A new US law on Tibet sends an encouraging message to democracies around the globe about challenging China’s oppression of the Tibetan people, a European think tank says in a recent commentary.
In its commentary this month, the European Foundation for South Asian Studies says the enactment of the Tibetan Policy and Support Act in December was a “heartening sign.”
“The passage of the [TPSA] also has a message for other responsible democracies across the world,” the foundation says. “Till now, most other democracies that profess liberal values and respect for human rights have limited themselves to periodically and passingly mentioning the Tibet issue to visiting Chinese delegations.”

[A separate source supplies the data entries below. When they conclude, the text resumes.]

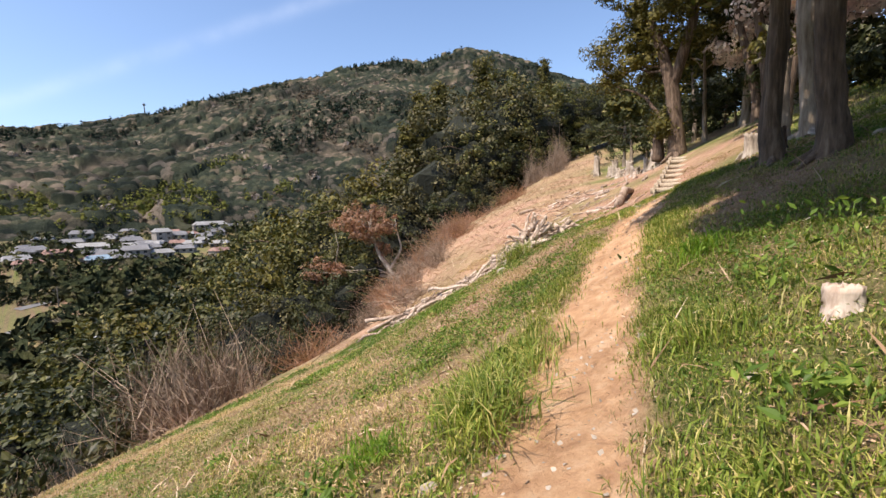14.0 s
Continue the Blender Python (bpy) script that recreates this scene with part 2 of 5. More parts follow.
BARK = rough_material("bark_brown", [(0.3, (0.04, 0.026, 0.018)), (0.5, (0.135, 0.09, 0.062)), (0.7, (0.27, 0.2, 0.145))], 5, (3.4, 3.4, 0.35), 1.0, 0.9, (0.6, 0.58, 0.55), 0.9, 0.05)
BARK_PALE = rough_material("bark_pale", [(0.3, (0.12, 0.088, 0.066)), (0.5, (0.29, 0.235, 0.185)), (0.7, (0.46, 0.395, 0.325))], 4, (3, 3, 0.4), 0.9, 0.85, (0.7, 0.66, 0.6), 0.7, 0.03)
WOOD_GREY = rough_material("weathered_wood", [(0.3, (0.2, 0.16, 0.125)), (0.5, (0.42, 0.36, 0.3)), (0.72, (0.62, 0.56, 0.48))], 7, (3, 3, 0.5), 0.7, 0.85, (0.6, 0.55, 0.5), 1.4)
LEAF_OAK = leaf_material("evergreen_leaves", [(0.0, (0.0315, 0.0384, 0.0104)), (0.5, (0.072, 0.0784, 0.0192)), (0.85, (0.135, 0.124, 0.0333)), (1.0, (0.216, 0.184, 0.0629))])
LEAF_NEAR = leaf_material("glossy_oak_leaves", [(0.0, (0.062, 0.084, 0.03)), (0.5, (0.14, 0.165, 0.056)), (0.85, (0.24, 0.25, 0.09)), (1.0, (0.35, 0.34, 0.15))], 0.28)
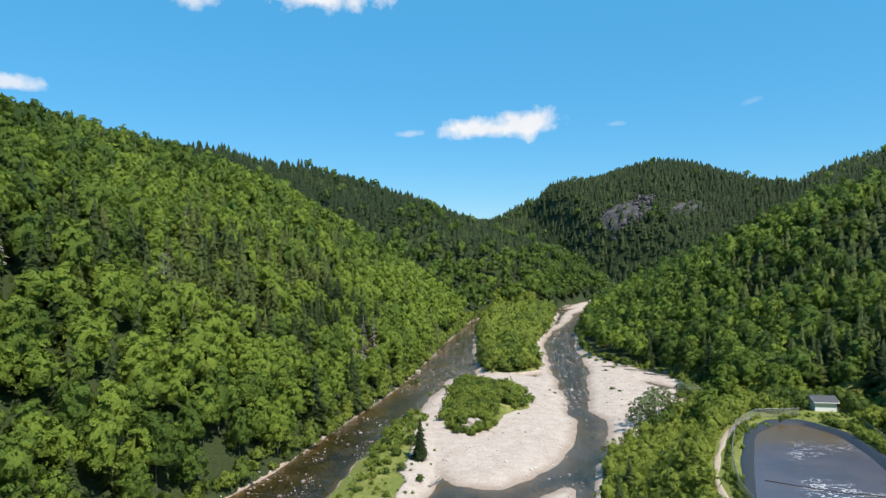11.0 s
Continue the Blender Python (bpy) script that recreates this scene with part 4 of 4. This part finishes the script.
# young trees on the right bench, beyond the track
sx, sy = scatter(0, 60, 148, 228, 2.7, 14)
dl, dr, df, dt, s = spans(sx, sy)
keep = (dt > 2.8) & (sy > 149) & (sx < np.maximum(along(FOOT, sy) + 4, np.interp(sy, [160, 176, 184, 194, 206, 214, 228], [48, 47, 45, 43, 41, 38, 38]))) & (sy < 226)
for x, y in zip(sx[keep], sy[keep]):
    far_off = min(1.0, (x - np.interp(y, [150, 222], [8, 12])) / 20)
    shrub_at(x, y, float(rng.uniform(0.7, 1.15)) * (0.8 + (0.6 if y < 170 else -0.12) * max(0, far_off)), 0.4 + 0.3 * float(vnoise(x, y, 13, 125)) + float(rng.normal(0, 0.12)), float(rng.uniform(0.9, 1.3)) * (0.75 if y > 205 else 1.0), 2)

# the bank's own fringe, hanging over the water
for y in np.arange(100, 700, 2.2):
    x = along(LEFT, y) - rng.uniform(-1.2, 2.6)
    shrub_at(x, y + rng.uniform(-1, 1), float(rng.uniform(0.45, 1.1)), float(rng.uniform(0.5, 1.05)), float(rng.uniform(0.9, 1.3)), 2)
for y in np.arange(372, 640, 3.4):
    x = along(RIGHT, y) + rng.uniform(0.5, 3)
    shrub_at(x, y + rng.uniform(-1, 1), float(rng.uniform(0.4, 0.95)), float(rng.uniform(0.35, 0.95)), 1.0, 2)

BUSHES.sort()
for _, _, x, y, size, tone, tall in BUSHES[:295]:
    stand(shrubs[int(np.clip(tone * 6.99, 0, 6))], x, y, zat(x, y) - 0.1, size, tall)
rest = np.array([b[2:] for b in BUSHES[295:]])
BUSH_MID = [broad_crown(64, 0.8, height=4.2, radius=2.2, low=0.1, puffs=9, rings=2, sides=5) for _ in range(6)]
tagged(plant("shrubs", BUSH_MID, rest[:, 0], rest[:, 1], land(rest[:, 0], rest[:, 1])[0] - 0.1, rest[:, 2], np.clip(rest[:, 3], 0, 1), BUSH, rest[:, 4]),
       "dense green alder and willow thicket along banks and islands", "bushes", kind="stuff")

# grass: tufts on the field, the verges, the islands and the berm
def tuft(k):
    r = np.random.default_rng(300 + k)
    v, f = [], []
    for b in range(9):
        a, w, h = r.uniform(0, 6.28), r.uniform(0.05, 0.12), r.uniform(0.35, 0.8)
        cx, cy = r.uniform(-0.35, 0.35, 2)
        d, e = np.array([math.cos(a), math.sin(a), 0]), np.array([-math.sin(a), math.cos(a), 0])
        p = np.array([cx, cy, 0])
        n = len(v)
        v += [p - d * w, p + d * w, p + d * w * 0.4 + e * h * 0.3 + np.array([0, 0, h]), p - d * w * 0.4 + e * h * 0.3 + np.array([0, 0, h])]
        f.append((n, n + 1, n + 2, n + 3))
    return np.array(v), np.array(f), np.full(len(v), 0.3), np.tile(np.array([0.0, 0.0, 1.0]), (len(v), 1))


GRASS = foliage("grass_blades", (0.156, 0.179, 0.039), (0.234, 0.257, 0.0585), (0.351, 0.351, 0.109), 0.35, 0.6)
qx, qy = rng.uniform(-60, 60, 60000), rng.uniform(110, 480, 60000)
qz, qg, qt, _ = land(qx, qy)
dl, dr, df, dt, s = spans(qx, qy)
keep = (qt > 0.6) & (np.abs(dt) > 2.0) & (s < -1.5) & (qz > 0.7) & ~((qx > 12) & (qx < 34) & (qy > 230) & (qy < 237)) & (vnoise(qx, qy, 7, 141) + rng.normal(0, 0.5, len(qx)) > -0.1) & ~((np.abs(qx - 22.4) < 3.2) & (np.abs(qy - 245) < 5))
keep &= ~((qy < 290) & (dr < 25) & (dr > 0) & (vnoise(qx, qy, 12, 142) < 0.1))
qx, qy, qz = qx[keep][:3000], qy[keep][:3000], qz[keep][:3000]
tagged(plant("grass", [tuft(k) for k in range(6)], qx, qy, qz - 0.05, rng.uniform(0.45, 1.0, len(qx)), np.clip(0.5 + 0.4 * vnoise(qx, qy, 10, 143) + rng.normal(0, 0.12, len(qx)), 0, 1), GRASS),
       "rough tufts of yellowish summer grass on the banks", "grass", kind="stuff")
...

Tibetan Policy and Support Act
As the foundation notes, the TPSA directly confronts China over its repression inside Tibet, a historically independent country that China annexed more than 60 years ago.
Building on the groundbreaking Tibetan Policy Act of 2002, the TPSA will:
- Make it official US policy that the selection of Tibetan Buddhist leaders—including a possible future Dalai Lama—should follow the desires of the Tibetan Buddhist community and the instructions of the current Dalai Lama without interference from the Chinese government
- Sanction Chinese officials if they follow through on their threats to appoint their own Dalai Lama in the future. The State Department—which will now be led by new Secretary of State Antony Blinken following his confirmation by the Senate today, Jan. 26, 2021—must also work at the international level to build support for Tibetan Buddhists’ freedom to choose their own leaders
- Forbid China from opening a new consulate in the US until it allows a US consulate in Lhasa, Tibet’s capital
- Address water security and environmental issues in Tibet, which is warming nearly three times faster than the global average and provides water to more than 1 billion people in Asia
- Formalize funding for humanitarian projects for Tibetans inside Tibet and in exile until at least 2025
Democracy and human rights
The TPSA also commends the Dalai Lama and the Tibetan people for adopting a democratic form of governance in exile.
The act states that the Central Tibetan Administration represents the aspirations of Tibetans around the globe, and that the democratically elected sikyong is its president.
According to the foundation, “The formal acknowledgement by the US of the CTA, Tibet’s elected parliamentary government based in [Dharamsala], India, as the legitimate institution reflecting the aspirations of the Tibetan Diaspora around the world and the Sikyong as the President of the CTA is a major development.”
In turn, the foundation says, the TPSA could spur other democratic governments to take action for Tibet.
“It would be worth watching whether a few such democracies take the cue from the US and acknowledge the sufferings of the Tibetans more substantially,” the foundation says. “After all, respect for human rights can hardly be allowed to be subservient to the economic benefits of trading with China.”
Europe and India
The foundation notes that several European leaders have spoken up recently in support of Tibetans:
- The European Union’s foreign policy chief, Josep Borrell, said in July 2020 that the EU opposes any interference in the Dalai Lama’s succession by the Chinese government.
- Officials in Belgium, Germany and the Netherlands have expressed similar positions.
The foundation says the TPSA could also “provide a template and options for India to examine and expand upon in its future dealings” with China.
The world’s largest democracy, India has been the primary exile home for Tibetans for more than six decades.
Historically, India shared a peaceful border with Tibet. But under China’s occupation, Tibet has become a launching pad for China’s attempted land grabs of Indian territory, leading to violent clashes between the two sides.
Hope for other oppressed groups
The foundation says the success of the TPSA came in part from the efforts of Tibetans and Tibet support groups, such as the International Campaign for Tibet and its members.
The act’s passage offers hope for other groups facing oppression, according to the foundation.
“The TPSA would not have been passed had it not been for the concerted and persistent campaign carried out by [Tibetan] exiles, Tibetan rights groups and their supporters worldwide, but especially in the US,” the foundation says. “A deep conviction in their cause, sincere perseverance with their efforts, and sound wisdom in their decision making meant that there was no let up, even when progress was labored.
“This holds invaluable lessons for other suppressed groups.”